Monday, August 26, 2013

The pension madness gets even worse

A troubling trend has started on this blog. It seems like about every other day during the second half of August, we mention something about government waste and how it negates the Inland Empire public transportation system.

Yesterday, the Associated Press discovered that special interest lobbyists from private entities are receiving taxpayer-funded pension packages which includes non-government entities in California. The public should be outraged over this finding. While it's fine for a lobbyist directly employed by a government agency and advocating under his/her elected governing board to receive such perks, the situation is much different with the private sector.

As private entities, such lobby groups have no public oversight of their activities and can lobby for policies which conflicts against the will of the people. Furthermore, such benefits unfairly drain precious resources from public coffers.

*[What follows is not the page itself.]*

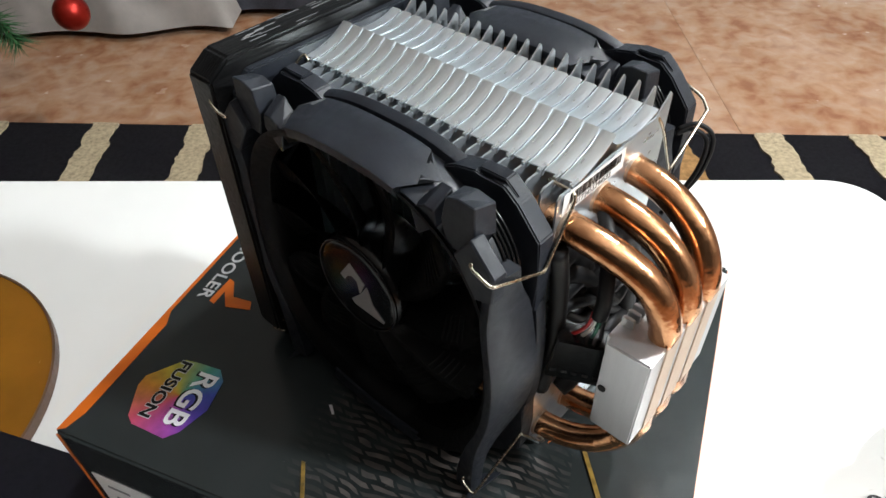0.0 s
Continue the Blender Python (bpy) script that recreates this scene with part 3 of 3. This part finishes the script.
def build_fan(y0):
    """A fan with its front at y0, its frame 26 mm deep."""
    hoop = oval_shell([(-8.5, 7.0), (-3.6, 3.4), (-2.8, 3.4), (-2.6, 4.2), (-2.6, 16.0), (-4.6, 19.0), (-4.6, 20.6), (-2.2, 21.0), (-1.9, 21.6), (-1.9, 24.6), (-2.6, 25.4), (-9.5, 25.4), (-9.8, 16.0)], y0)
    fan = part("fan", hoop, black_plastic, cooler, "black cooling fan with a faceted frame")
    smooth_by_angle(fan, 38)
    # liner over the bore and front lip, coloured as if in shade
    duct = part("duct", oval_shell([(-2.2, 2.0), (-3.4, 1.9), (-8.7, 6.0), (-10.0, 16.0), (-9.7, 25.6), (-9.4, 25.6), (-9.7, 16.0), (-8.3, 6.6)], y0, 0.14), shaded_black_plastic, fan, "black inner duct, its shade put into the colour")
    smooth_by_angle(duct, 50)
    for sz in (1, -1):
        top_band(sz, y0, fan)
        for sx in (1, -1):
            corner(sx, sz, y0, fan)
    for sx in (1, -1):
        side_band(sx, y0, fan)
        # flat plate added in place of the foot's mirror image on the box
        pad = s([(CX + sx * (x - CX), y) for x, y in ((-4.6, y0 - 3.6), (-1.8, y0 + 15.5), (-8.2, y0 + 9), (-7.0, y0 + 4))])
        part("foot_reflection", prism(pad, -0.4 * MM, 0.8 * MM, "z"), black_plastic, fan, "thin flat triangle standing for the foot's reflection")
    # motor mount behind the rotor
    for k in range(4):
        a = radians(20 + 90 * k)
        d = Vector((math.cos(a), 0, math.sin(a)))
        part("strut", tube([Vector((CX - 2, y0 + 23.5, 73)) * MM + d * 0.018, Vector((CX - 2, y0 + 23.5, 73)) * MM + d * 0.053], 1.6 * MM, 8), shaded_black_plastic, fan)
    HX, HZ = CX - 2.6, 76.0
    hub = part("hub", revolve(s([(0.01, y0 + 2.6), (15.5, y0 + 2.6), (18.2, y0 + 3.0), (19.4, y0 + 3.9), (20.2, y0 + 6.0), (20.2, y0 + 24), (0.01, y0 + 24)]), HX * MM, HZ * MM, seg=64, closed=False), gloss_black, fan, "glossy black rotor hub")
    smooth_by_angle(hub, 35)
    ring = revolve(s([(18.5, y0 + 2.75), (19.1, y0 + 2.6), (19.6, y0 + 3.3), (19.2, y0 + 3.8)]), HX * MM, HZ * MM, seg=64)
    part("hub_ring", ring, gloss_black, hub, "thin raised ring round the hub", smooth=True)
    # silver mark on the hub, as two plain shapes
    for pts in ([(-7.6, 2.2), (-1.8, 10.6), (5.0, 4.4), (1.8, -2.0), (1.0, 3.6), (-1.6, 4.8), (-4.2, 3.0), (-5.6, 0.6)], [(5.8, 3.8), (8.0, -3.6), (13.4, -8.6), (12.8, -9.8), (-2.0, -9.4), (-3.0, -7.4), (1.6, -2.6)]):
        part("mark", prism(s([(HX + x, HZ + z) for x, z in pts]), (y0 + 2.3) * MM, (y0 + 2.62) * MM, "y"), silver_print, hub, "plain silver mark")
    # eleven broad swept blades, close behind the front edge
    count = 11
    for k in range(count):
        bm = bmesh.new()
        grid = []

        def spot(i, u, lift=0.0):
            r = 20.0 + 33.6 * i
            a = radians(360 / count * k) + u * radians(31 - 3 * i) + radians(20) * i ** 1.3
            return Vector((HX + r * math.cos(a), y0 + 11.0 + u * (13.0 - 3.5 * i) - 1.6 * math.cos(u * 3) - lift, 74.5 + (1.5 * (1 - i)) + r * math.sin(a))) * MM

        for i in range(9):
            grid.append([bm.verts.new(spot(i / 8, j / 8 - 0.5)) for j in range(9)])
        for i in range(8):
            for j in range(8):
                bm.faces.new((grid[i][j], grid[i + 1][j], grid[i + 1][j + 1], grid[i][j + 1]))
        bmesh.ops.solidify(bm, geom=list(bm.faces), thickness=1.1 * MM)
        blade = part("blade", bm, shaded_black_plastic, fan, smooth=True)
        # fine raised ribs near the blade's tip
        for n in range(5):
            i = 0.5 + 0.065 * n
            part("blade_rib", tube([spot(i, -0.34 + 0.42 * j / 5, 0.15) for j in range(6)], 0.28 * MM, 5), shaded_black_plastic, blade)
    return fan


build_fan(-61.5)
rear = build_fan(26.0)
rear.location.x = -2.0 * MM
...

Those are reasons enough to ban such a practice. According to the AP, New Jersey and Illinois are two states considering legislation to stop this madness.

Illinois Rep. Elaine Nekritz stated, "It's a question of, 'Why are we providing government pensions to these private organizations?'"

Fiscal Impacts

To be fair, the AP did mention that the staffs of the involved lobby groups are small enough not to make a grave fiscal impact on the public pension system. That's understandable, but this situation is still serious enough to be classified as wasting public money. Throw in Stephen Acquario, the executive director and general counsel of the New York State Association of Counties, who was featured in the AP story.

"We want the people that work in local governments to continue to be part of the solution," he said. "We represent the same taxpayers." According to the AP, Acquario argues that his group gives local government a voice in the statehouse, and the perk of a state pension makes it easier to hire people with government expertise.

We get his points. It's understandable that private lobby groups provide the public with a greater voice and it's no question that adding a pension perk into a job opening will draw more applicants. However, taxpayers should not be taking care of a private lobbyist's retirement package. Right now, there are taxpayers who may disagree with positions by private lobby groups, but are paying into their employee's benefits. That has to stop.

The Transit Coalition's advocacy work

The Transit Coalition too lobbies its transportation positions to top officials. We are a dedicated, grassroots, all-volunteer organization that advocates a balance between many transportation modes. Our interest is in improving bus, rail, bike, airport access, goods movement, physically challenged access, and private automobile transportation in Southern California. Therefore, we have an understanding of what concerned citizen lobbying is supposted to entail, but since when are we entitled to taxpayer funded retirement benefits?

As much as we independently put together fact-based positions to give transit riders a voice, the public has every right to question and disagree with what we advocate. Those who disagree with us should not have to pay into the Coalition's campaigns through their taxes, and for the record, they do not. However, to those who do agree: We invite you to donate to The Transit Coalition.

If private entities want to lobby to the state and feds, they have every right to do so. However, they need to play the game by the rules. Entities should sell their positions to the public and business sector and pay their lobbyists through collected donations and sponsorships. However, we the people should not be in a position to pay for their operations through our taxes. If you ever wonder why we cannot afford to expand our transit operations and infrastructure despite our high taxes, this would be one of several examples.